(WORK TO DO): Look through the entries below and extract exactly the lines from the one containing "return (m.translation, way, ob.name, place, normal)" through the one containing "walk(cam, [(t, look(eye, target, roll))", ends included.

(MATERIAL PROVIDED):
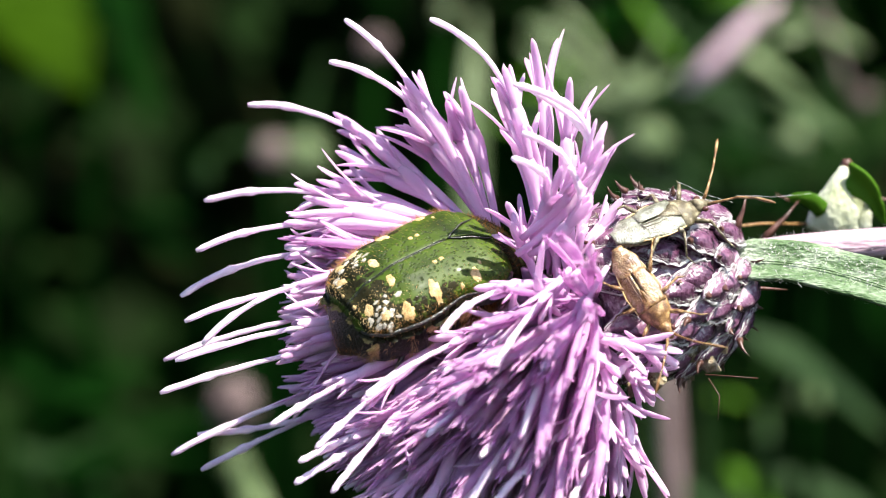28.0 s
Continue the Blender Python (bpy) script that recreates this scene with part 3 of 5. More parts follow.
==
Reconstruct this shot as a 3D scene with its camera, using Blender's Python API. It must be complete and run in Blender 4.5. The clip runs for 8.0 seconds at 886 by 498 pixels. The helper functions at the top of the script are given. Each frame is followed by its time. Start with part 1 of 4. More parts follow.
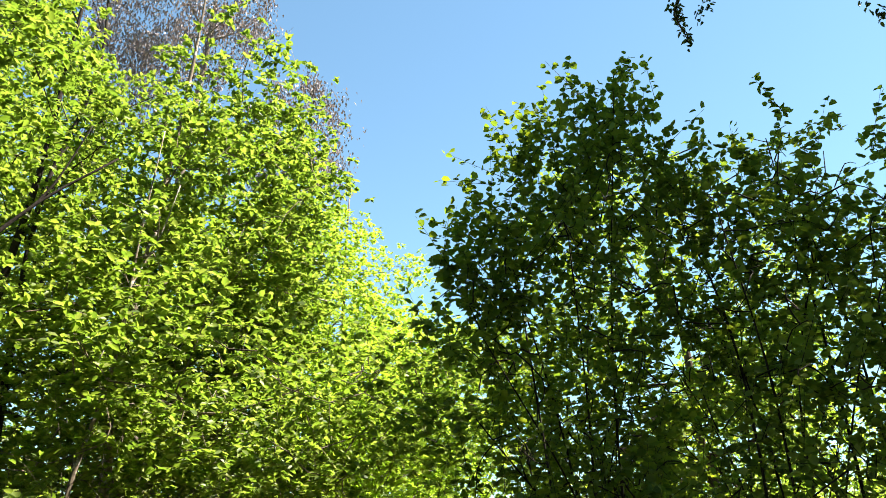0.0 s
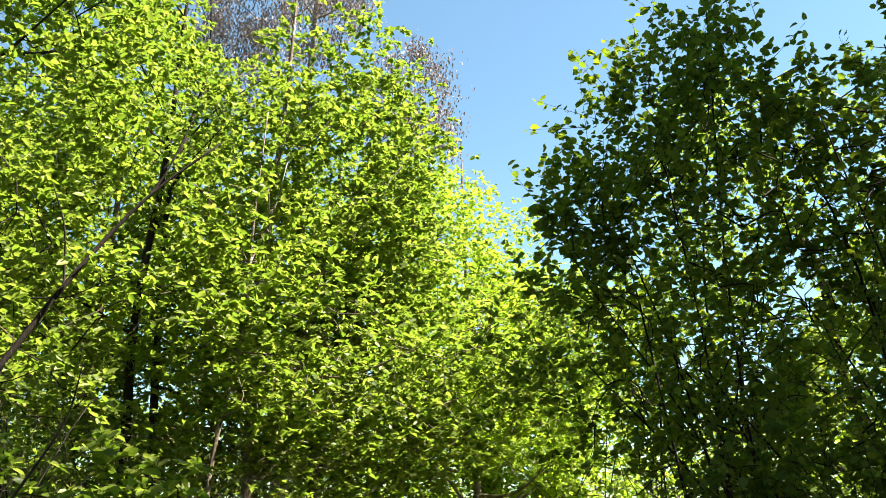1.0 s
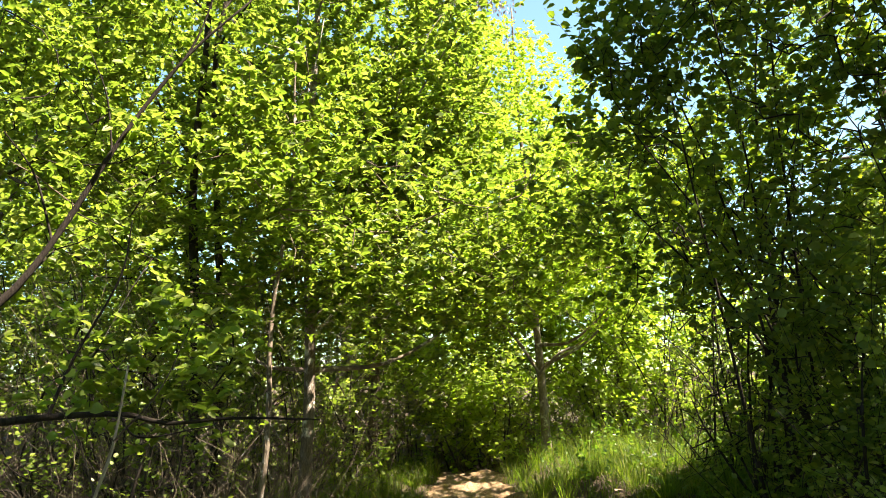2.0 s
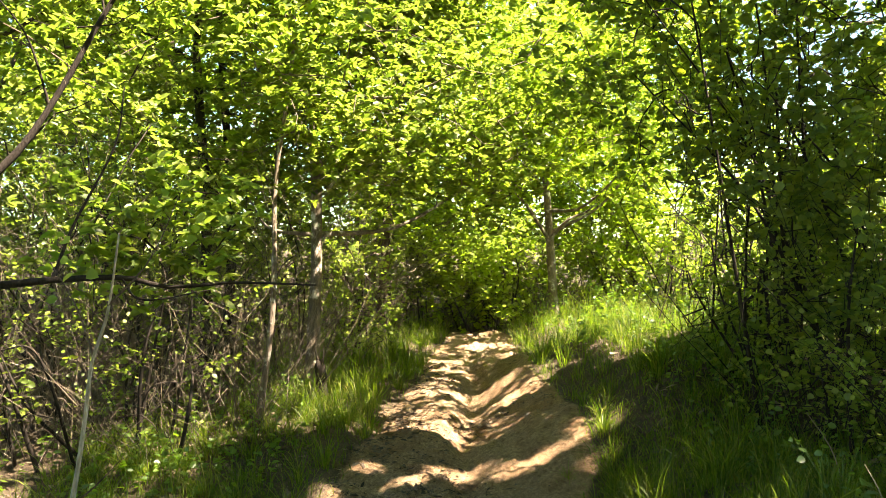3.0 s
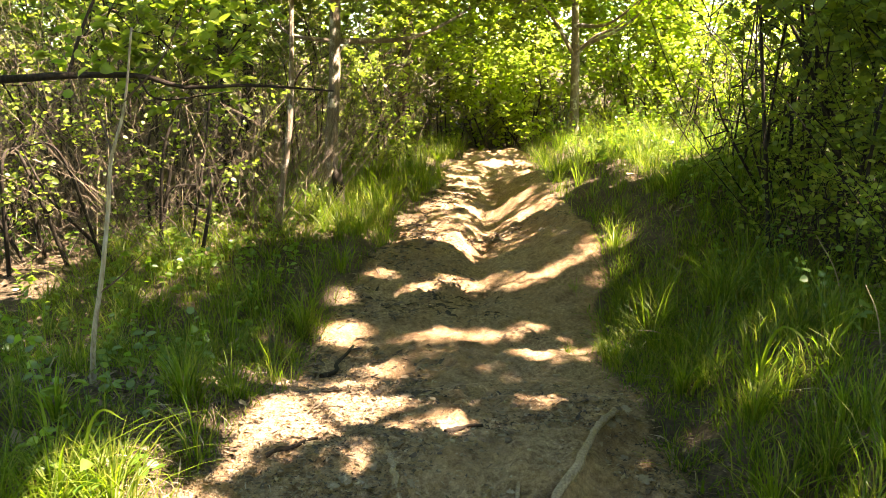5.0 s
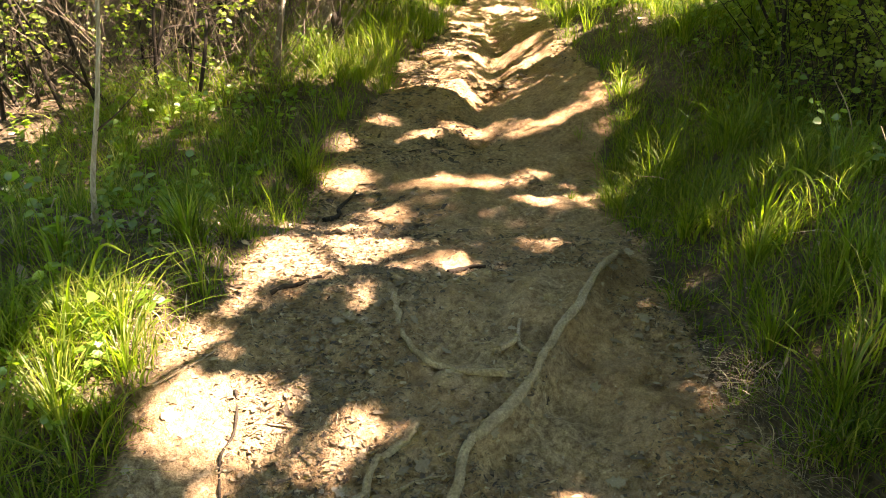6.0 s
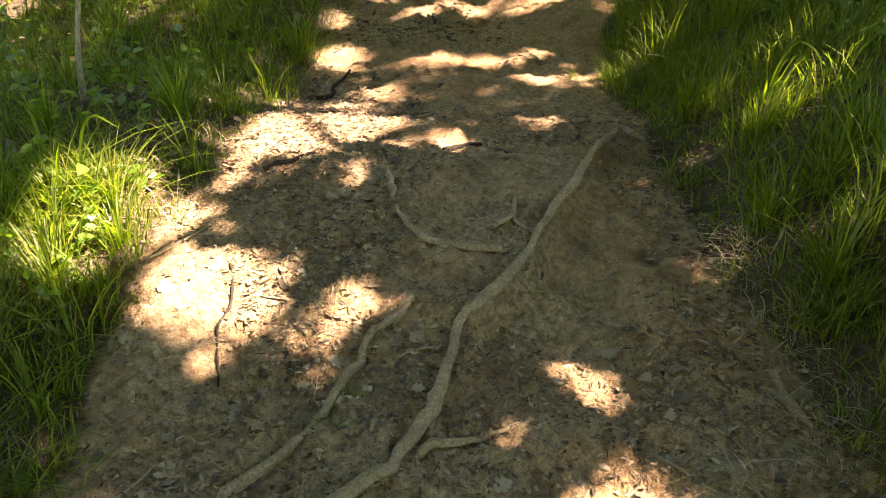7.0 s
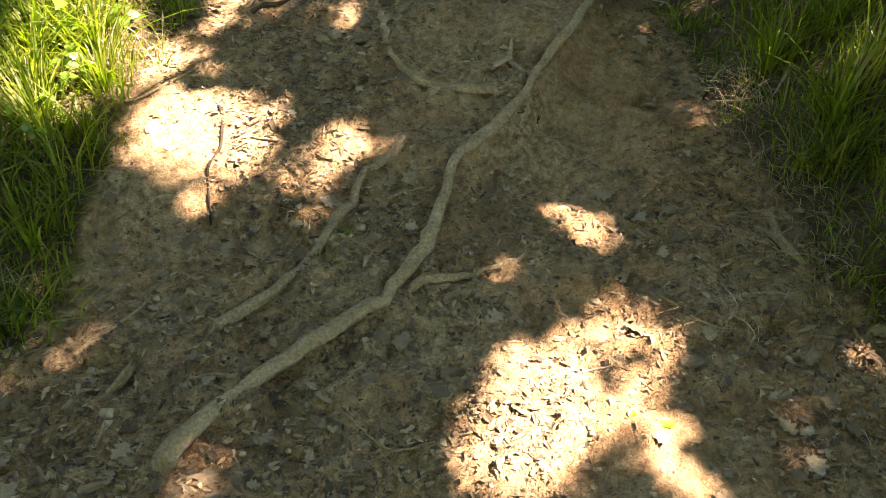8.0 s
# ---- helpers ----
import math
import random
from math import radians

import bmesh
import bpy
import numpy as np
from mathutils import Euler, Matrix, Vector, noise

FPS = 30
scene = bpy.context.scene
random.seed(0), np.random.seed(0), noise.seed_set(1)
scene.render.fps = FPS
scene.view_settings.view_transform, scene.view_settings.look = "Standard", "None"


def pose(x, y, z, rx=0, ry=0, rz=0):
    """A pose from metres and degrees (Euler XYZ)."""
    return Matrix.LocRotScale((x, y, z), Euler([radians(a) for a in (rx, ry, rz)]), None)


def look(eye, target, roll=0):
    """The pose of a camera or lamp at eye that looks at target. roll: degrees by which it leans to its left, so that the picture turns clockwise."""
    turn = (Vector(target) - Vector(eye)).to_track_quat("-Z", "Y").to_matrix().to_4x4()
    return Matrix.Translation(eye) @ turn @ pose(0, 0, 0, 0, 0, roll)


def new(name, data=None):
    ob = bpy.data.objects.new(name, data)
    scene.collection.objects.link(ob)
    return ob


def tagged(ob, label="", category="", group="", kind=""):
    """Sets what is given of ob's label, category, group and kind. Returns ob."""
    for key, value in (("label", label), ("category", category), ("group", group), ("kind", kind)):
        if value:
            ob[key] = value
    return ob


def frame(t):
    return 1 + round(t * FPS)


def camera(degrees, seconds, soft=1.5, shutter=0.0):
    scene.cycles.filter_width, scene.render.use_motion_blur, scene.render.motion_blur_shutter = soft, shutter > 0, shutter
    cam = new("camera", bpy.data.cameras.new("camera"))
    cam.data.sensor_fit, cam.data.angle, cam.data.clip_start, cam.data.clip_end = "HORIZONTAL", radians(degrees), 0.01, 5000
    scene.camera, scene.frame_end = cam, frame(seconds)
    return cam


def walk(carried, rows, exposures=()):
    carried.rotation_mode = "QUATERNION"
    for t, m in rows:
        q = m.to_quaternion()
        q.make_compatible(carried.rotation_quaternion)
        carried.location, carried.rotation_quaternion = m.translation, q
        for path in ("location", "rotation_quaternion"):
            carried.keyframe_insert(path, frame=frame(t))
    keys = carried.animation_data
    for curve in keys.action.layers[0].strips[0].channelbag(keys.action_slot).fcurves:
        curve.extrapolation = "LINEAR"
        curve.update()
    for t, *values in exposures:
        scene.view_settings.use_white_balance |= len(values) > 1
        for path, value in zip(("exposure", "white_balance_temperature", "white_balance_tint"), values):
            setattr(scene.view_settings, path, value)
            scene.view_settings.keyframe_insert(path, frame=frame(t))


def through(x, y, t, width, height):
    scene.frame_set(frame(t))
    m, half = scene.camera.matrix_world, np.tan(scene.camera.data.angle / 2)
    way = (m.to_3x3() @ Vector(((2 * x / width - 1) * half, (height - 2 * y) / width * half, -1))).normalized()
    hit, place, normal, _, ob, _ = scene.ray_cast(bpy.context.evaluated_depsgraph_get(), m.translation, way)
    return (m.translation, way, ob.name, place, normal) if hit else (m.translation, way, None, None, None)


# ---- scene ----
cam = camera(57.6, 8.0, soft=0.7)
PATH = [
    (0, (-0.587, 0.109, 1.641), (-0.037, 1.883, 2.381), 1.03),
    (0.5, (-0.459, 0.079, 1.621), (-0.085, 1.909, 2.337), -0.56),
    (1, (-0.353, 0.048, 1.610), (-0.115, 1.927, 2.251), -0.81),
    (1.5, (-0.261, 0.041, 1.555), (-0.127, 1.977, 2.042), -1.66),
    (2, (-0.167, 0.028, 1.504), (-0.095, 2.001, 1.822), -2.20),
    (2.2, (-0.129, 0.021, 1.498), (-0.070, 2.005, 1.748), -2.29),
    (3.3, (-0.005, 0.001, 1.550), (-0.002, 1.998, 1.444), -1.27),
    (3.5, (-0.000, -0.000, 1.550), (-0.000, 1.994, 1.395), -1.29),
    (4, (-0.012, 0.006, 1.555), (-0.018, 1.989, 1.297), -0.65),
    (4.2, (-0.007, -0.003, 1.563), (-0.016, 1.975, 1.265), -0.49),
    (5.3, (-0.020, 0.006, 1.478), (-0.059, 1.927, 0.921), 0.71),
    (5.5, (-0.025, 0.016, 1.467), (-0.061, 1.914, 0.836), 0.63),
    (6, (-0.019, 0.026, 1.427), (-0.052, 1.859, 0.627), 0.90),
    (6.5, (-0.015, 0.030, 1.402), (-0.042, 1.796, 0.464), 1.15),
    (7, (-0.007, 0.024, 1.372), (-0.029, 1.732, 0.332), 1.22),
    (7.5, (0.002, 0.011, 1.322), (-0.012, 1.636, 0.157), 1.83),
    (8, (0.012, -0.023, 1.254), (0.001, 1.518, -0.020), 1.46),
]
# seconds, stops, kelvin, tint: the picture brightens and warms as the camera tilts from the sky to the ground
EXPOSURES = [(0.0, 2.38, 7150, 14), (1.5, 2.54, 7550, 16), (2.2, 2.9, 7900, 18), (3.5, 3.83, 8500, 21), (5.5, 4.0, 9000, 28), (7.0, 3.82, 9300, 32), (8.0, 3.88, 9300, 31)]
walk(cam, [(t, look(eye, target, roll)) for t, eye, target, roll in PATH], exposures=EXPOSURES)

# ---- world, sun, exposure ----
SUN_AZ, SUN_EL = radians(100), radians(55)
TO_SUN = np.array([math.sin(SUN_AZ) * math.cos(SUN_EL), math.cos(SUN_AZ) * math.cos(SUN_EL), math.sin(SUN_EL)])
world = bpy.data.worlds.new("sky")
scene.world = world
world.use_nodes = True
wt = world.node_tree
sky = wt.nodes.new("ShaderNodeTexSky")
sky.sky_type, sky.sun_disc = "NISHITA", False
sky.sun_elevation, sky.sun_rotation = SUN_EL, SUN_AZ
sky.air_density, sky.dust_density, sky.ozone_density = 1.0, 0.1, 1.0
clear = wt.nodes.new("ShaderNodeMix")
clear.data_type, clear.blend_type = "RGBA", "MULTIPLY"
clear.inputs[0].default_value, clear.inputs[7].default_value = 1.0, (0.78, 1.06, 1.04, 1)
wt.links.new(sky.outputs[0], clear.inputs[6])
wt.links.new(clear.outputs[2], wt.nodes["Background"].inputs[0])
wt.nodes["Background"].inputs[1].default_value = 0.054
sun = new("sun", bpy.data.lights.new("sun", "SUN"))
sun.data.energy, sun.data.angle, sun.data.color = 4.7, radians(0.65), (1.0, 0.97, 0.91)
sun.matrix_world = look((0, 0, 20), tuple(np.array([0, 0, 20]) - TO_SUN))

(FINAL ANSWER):
    return (m.translation, way, ob.name, place, normal) if hit else (m.translation, way, None, None, None)


# ---- scene ----
cam = camera(57.6, 8.0, soft=0.7)
PATH = [
    (0, (-0.587, 0.109, 1.641), (-0.037, 1.883, 2.381), 1.03),
    (0.5, (-0.459, 0.079, 1.621), (-0.085, 1.909, 2.337), -0.56),
    (1, (-0.353, 0.048, 1.610), (-0.115, 1.927, 2.251), -0.81),
    (1.5, (-0.261, 0.041, 1.555), (-0.127, 1.977, 2.042), -1.66),
    (2, (-0.167, 0.028, 1.504), (-0.095, 2.001, 1.822), -2.20),
    (2.2, (-0.129, 0.021, 1.498), (-0.070, 2.005, 1.748), -2.29),
    (3.3, (-0.005, 0.001, 1.550), (-0.002, 1.998, 1.444), -1.27),
    (3.5, (-0.000, -0.000, 1.550), (-0.000, 1.994, 1.395), -1.29),
    (4, (-0.012, 0.006, 1.555), (-0.018, 1.989, 1.297), -0.65),
    (4.2, (-0.007, -0.003, 1.563), (-0.016, 1.975, 1.265), -0.49),
    (5.3, (-0.020, 0.006, 1.478), (-0.059, 1.927, 0.921), 0.71),
    (5.5, (-0.025, 0.016, 1.467), (-0.061, 1.914, 0.836), 0.63),
    (6, (-0.019, 0.026, 1.427), (-0.052, 1.859, 0.627), 0.90),
    (6.5, (-0.015, 0.030, 1.402), (-0.042, 1.796, 0.464), 1.15),
    (7, (-0.007, 0.024, 1.372), (-0.029, 1.732, 0.332), 1.22),
    (7.5, (0.002, 0.011, 1.322), (-0.012, 1.636, 0.157), 1.83),
    (8, (0.012, -0.023, 1.254), (0.001, 1.518, -0.020), 1.46),
]
# seconds, stops, kelvin, tint: the picture brightens and warms as the camera tilts from the sky to the ground
EXPOSURES = [(0.0, 2.38, 7150, 14), (1.5, 2.54, 7550, 16), (2.2, 2.9, 7900, 18), (3.5, 3.83, 8500, 21), (5.5, 4.0, 9000, 28), (7.0, 3.82, 9300, 32), (8.0, 3.88, 9300, 31)]
walk(cam, [(t, look(eye, target, roll)) for t, eye, target, roll in PATH], exposures=EXPOSURES)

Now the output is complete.